Links I Liked [Public Procurement]

1. EU rules save British tax payer money, politicians and newspapers complain. Seriously, go and read the link. The Telegraph is particularly disingenuous by slamming EU rules for "lowest price criteria" in the lead, before quoting someone in the process with this: “The award criteria looked at the whole life cost of vehicles rather than just the purchase price; taking into account ongoing costs such as fuel usage and servicing to ensure police forces get the best value for money." So much for lowest price.

There are other pearls in the article: "But there was controversy when 1965 the Hampshire and Isle of Wight Constabulary put an order for Volvo estate cars from Sweden. That was followed by a decision by Thames Valley police to order BMW cars in 1972." The irony, of course, is that the UK joined the then EEC in 1973.. Hat tip to @RalphGrahn.

2. Renua presents its ideas for public procurement in Ireland. More here. It is great to see a centrist party giving importance to procurement and chiding away from easy, populist musings about the topic. Note: I modestly contributed to their policy document.

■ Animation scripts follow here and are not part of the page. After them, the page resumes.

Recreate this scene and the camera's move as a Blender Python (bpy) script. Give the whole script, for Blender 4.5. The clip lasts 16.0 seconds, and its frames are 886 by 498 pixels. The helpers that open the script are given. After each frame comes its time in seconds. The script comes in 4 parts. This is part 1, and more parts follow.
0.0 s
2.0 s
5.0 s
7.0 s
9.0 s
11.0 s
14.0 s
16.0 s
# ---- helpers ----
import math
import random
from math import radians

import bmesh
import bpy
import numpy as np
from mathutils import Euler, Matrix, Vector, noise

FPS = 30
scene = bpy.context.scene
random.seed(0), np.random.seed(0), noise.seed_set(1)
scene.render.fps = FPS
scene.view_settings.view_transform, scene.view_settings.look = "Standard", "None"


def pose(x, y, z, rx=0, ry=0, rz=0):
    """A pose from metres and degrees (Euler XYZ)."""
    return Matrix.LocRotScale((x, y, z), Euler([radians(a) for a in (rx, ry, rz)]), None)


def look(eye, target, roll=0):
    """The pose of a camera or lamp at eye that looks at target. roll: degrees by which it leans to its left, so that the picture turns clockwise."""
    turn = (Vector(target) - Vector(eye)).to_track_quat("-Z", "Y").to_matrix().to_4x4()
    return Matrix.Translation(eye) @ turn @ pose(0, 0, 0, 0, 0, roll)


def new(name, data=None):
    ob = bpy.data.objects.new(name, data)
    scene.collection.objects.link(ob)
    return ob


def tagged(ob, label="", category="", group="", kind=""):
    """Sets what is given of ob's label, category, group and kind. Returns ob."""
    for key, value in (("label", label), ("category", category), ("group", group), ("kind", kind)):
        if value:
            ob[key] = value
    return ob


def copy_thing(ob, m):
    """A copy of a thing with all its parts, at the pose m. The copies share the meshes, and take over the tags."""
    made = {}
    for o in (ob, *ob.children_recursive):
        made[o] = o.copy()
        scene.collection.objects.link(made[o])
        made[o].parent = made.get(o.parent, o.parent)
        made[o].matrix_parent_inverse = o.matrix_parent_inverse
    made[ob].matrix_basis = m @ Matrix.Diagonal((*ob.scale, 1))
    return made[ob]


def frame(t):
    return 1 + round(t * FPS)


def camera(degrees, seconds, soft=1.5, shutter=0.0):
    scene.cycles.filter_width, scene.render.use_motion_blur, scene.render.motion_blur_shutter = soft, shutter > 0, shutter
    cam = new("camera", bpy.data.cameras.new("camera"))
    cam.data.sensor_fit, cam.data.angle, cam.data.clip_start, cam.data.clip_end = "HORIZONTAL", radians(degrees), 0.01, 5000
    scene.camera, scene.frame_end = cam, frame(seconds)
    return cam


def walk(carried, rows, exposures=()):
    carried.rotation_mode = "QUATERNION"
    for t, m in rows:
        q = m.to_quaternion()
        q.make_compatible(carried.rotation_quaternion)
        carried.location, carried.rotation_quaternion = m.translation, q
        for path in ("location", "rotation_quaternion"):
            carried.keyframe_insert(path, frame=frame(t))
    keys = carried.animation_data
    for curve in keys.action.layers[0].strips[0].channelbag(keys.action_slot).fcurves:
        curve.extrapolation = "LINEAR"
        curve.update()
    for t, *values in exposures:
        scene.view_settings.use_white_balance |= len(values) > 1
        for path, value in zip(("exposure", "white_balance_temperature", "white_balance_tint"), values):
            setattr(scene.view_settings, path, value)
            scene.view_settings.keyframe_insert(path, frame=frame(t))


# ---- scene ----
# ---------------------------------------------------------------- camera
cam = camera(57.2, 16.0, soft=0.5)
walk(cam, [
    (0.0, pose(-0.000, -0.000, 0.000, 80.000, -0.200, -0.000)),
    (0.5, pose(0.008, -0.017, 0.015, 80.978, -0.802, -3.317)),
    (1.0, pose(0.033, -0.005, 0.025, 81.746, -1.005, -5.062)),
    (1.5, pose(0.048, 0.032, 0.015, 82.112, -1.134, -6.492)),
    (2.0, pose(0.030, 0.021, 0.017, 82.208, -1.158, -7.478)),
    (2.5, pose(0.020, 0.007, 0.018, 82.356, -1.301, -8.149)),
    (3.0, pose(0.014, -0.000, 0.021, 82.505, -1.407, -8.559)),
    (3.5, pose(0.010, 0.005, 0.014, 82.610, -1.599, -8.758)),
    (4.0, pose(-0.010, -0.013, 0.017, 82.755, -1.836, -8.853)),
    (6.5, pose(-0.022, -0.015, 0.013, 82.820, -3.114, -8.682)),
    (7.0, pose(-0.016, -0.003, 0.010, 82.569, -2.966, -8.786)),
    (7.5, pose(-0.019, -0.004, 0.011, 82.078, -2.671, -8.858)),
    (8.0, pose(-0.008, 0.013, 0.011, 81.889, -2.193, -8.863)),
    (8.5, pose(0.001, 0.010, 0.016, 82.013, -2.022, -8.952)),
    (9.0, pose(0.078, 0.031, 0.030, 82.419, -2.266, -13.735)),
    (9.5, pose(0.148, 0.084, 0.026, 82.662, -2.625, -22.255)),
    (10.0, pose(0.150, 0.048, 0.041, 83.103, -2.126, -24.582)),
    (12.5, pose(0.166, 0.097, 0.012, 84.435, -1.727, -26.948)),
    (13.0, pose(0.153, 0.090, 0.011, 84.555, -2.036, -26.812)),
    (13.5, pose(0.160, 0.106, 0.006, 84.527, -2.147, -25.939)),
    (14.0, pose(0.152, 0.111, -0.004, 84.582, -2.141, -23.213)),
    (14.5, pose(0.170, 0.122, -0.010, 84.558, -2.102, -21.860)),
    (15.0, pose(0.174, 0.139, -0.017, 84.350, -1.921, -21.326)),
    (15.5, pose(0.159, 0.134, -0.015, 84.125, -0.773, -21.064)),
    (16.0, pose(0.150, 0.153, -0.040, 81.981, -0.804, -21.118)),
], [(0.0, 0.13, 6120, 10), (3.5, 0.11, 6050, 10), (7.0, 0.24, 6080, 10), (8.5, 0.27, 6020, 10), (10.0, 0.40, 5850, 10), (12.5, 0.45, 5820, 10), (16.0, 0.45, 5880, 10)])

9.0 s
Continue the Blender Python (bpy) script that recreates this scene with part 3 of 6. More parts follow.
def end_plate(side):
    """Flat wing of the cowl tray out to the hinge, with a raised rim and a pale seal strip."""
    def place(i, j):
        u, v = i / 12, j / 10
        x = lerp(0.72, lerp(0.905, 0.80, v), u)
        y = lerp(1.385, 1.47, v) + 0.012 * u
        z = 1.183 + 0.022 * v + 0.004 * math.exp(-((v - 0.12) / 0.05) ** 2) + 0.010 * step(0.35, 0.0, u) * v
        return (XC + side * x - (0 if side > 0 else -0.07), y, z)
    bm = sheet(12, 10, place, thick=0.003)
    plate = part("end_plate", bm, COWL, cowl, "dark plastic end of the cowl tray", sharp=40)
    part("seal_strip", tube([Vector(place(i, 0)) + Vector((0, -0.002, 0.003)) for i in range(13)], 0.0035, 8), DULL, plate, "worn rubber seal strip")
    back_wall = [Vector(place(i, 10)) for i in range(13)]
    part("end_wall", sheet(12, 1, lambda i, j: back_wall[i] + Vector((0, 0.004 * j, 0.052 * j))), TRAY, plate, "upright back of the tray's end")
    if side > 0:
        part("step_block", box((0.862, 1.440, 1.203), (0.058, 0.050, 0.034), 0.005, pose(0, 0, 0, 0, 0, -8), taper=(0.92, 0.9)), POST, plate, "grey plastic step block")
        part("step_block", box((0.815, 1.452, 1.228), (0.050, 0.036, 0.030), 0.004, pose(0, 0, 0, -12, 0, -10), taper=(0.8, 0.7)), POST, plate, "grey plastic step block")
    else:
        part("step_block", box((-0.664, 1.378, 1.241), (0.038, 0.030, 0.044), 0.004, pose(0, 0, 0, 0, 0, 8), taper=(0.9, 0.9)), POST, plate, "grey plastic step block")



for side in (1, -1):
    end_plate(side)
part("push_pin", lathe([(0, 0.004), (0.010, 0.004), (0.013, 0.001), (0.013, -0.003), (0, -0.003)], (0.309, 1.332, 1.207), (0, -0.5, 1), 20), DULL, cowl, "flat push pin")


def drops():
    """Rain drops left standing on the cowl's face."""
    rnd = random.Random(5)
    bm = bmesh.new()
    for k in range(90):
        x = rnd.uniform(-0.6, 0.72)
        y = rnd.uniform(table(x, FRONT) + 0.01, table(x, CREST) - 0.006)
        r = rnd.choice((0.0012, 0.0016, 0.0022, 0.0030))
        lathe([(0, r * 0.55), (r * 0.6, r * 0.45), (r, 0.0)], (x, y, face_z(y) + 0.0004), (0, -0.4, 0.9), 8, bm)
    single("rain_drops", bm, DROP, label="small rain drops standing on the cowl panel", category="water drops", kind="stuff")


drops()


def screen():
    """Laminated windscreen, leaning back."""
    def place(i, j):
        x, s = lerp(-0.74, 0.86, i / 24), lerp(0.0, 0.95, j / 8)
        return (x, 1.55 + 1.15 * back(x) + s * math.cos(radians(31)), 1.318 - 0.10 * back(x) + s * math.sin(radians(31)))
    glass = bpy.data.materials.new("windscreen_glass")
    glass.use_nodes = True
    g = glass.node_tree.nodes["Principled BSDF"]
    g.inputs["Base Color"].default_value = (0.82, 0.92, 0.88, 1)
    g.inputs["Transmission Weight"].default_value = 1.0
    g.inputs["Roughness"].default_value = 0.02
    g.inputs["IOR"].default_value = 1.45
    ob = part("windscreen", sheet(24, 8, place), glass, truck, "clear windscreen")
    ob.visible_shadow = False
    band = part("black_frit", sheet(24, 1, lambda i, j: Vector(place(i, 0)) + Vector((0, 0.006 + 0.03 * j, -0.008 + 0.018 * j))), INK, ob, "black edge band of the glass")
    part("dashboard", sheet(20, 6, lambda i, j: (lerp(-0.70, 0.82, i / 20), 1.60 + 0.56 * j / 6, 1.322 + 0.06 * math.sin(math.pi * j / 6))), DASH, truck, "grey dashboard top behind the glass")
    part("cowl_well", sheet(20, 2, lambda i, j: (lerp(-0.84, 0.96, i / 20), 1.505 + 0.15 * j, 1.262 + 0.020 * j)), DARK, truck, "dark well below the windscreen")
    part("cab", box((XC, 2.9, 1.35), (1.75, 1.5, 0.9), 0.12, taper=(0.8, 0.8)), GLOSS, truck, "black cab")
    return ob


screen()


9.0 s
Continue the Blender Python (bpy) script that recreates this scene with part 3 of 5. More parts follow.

3. How much measuring is too much? Not really connected with public procurement (except in the part related to the professionalisation of the workforce) but Accenture and Deloitte have reviewed their annual performance reviews for staff. One has to be careful with what he measures...

4. Speaking of which... Is procurement focus probably stymying innovation, asks Stephen Ashcroft. Applicable to both private and public procurement alike.

5.  The US Digital Service makes it to Hacker News and Y Combinator. A ringing endorsement to the US Digital Service by the leading startup accelerator programme in the world. Although the work Central Government is making in the UK to improve the accessibility and friendliness of their websites and its work is seen from the US as a benchmark (including the Crown Commercial Service), I find the US Digital Service much more ambitious and interesting in the long run. It is one thing to improve the output, another completely different to change the processes. There is a freshness to US Digital Service lacking elsewhere. Plus, it is simply more modern and forward looking than anything we have here in Europe. If you do not believe me, read their Playbook.

Edit: I forgot to mention the UK's Government Digital Service which, unfortunately, appears to be imploding.